The part where you said you were amazed by the possibilities
to create yourself on your own page is a really great point. Until someone
actually sits down and thinks about these sort of things, I don’t think anyone
actually realizes that we have created/re-created ourselves on the Internet.
You were on point when you briefly mentioned how a picture of
you doing a keg stand can get you fired from a job, it’s crazy how much the
world has changed because of the Internet!
All in all, this was an easy and enjoyable read but also
very relatable at the same time, which is a good mix when writing a blog.
Web 2.0:
I like how you took the route to explain Web 2.0 and what it’s done, rather than explain what it is. You make a lot of good and accurate points about Web 2.0, but it would have been easier to read if all of your points were broken down into bullet points. You have a great writing style, it’s very intelligent.
In the second part of the article for the journalistic/objective piece on Web 2.0, you provided 3 different links to articles but never referred to them. When I see a sentence written, ex.) Social media has aloud anyone to talk other people anywhere there is a computer and internet.
The term ‘social media’ has a link connected to it, but you never mention what the link is to. If I am reading this article, there is nothing that makes me want to click that and read more.
Aside from that, I like how you related Web 2.0 and social media to companies. The business aspect of social media is an important point to make because a lot of people don’t realize social networks can be used for such things other than to post pictures and update your Facebook status.
Video Reviews:
For this particular post in discussing 3 different videos, I was confused. It would have made more sense if there were:
1. An opening paragraph detailing what you’re talking about, what a self-portrait video is, etc.
2. You should have provided either a link or a visual of the actual video you were discussing. I wasn’t sure which videos you were critiquing and I wasn’t going to go back to the original blog post with all of the videos to find it.
3. Proofread. I noticed a lot of typos and sentence fragments.
4. Since you didn’t provide a link to the video, it would have helped to describe your opinions in more detail. Instead, I felt like I was reading off a list of your dislikes/likes, without any detail or explanation.
5. Instead of ending your post with the last critique, a few sentences at the end summarizing your post would have been good.

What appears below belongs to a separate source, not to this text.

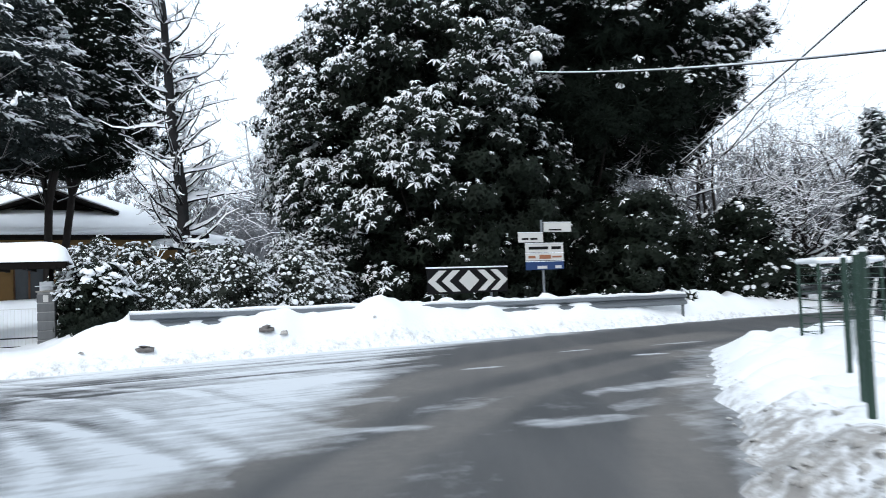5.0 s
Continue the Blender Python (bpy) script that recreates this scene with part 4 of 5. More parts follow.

Besides that, you seem to have strong opinions on each video, with necessary points to make. Instead of listing the likes/dislikes, you could have listed what the person could have done better or different to make their video stronger.
Social Media
I enjoyed this blog post because I agree with everything you have to say, with the positive and negative effects of social media. I thought it was good that you provided the link to the articles, but I don’t think you should have written “I have to come up with a short summary” – I think you could have taken this out or switched the wording around, because even though it was our homework assignment I don’t think the audience needs to know you “have” to write this.
You made a lot of great points about the positive effects of social media and you pointed out it’s prominence within the past decade. I like how you talked about its effects on intercultural communication, and how social media has allowed people to start looking at stereotypes and cultures in a new light. That’s something I’ve never thought about before, as I’m sure a lot of people wouldn’t.
When you talked about the negative affects, I like how you focused on human psyche. Most people might say social media makes people lazy and have less people-skills, but you talked about depression- which is very true, and sometimes overlooked.
Overall you had a strong piece equip with an opening, body and closing paragraph.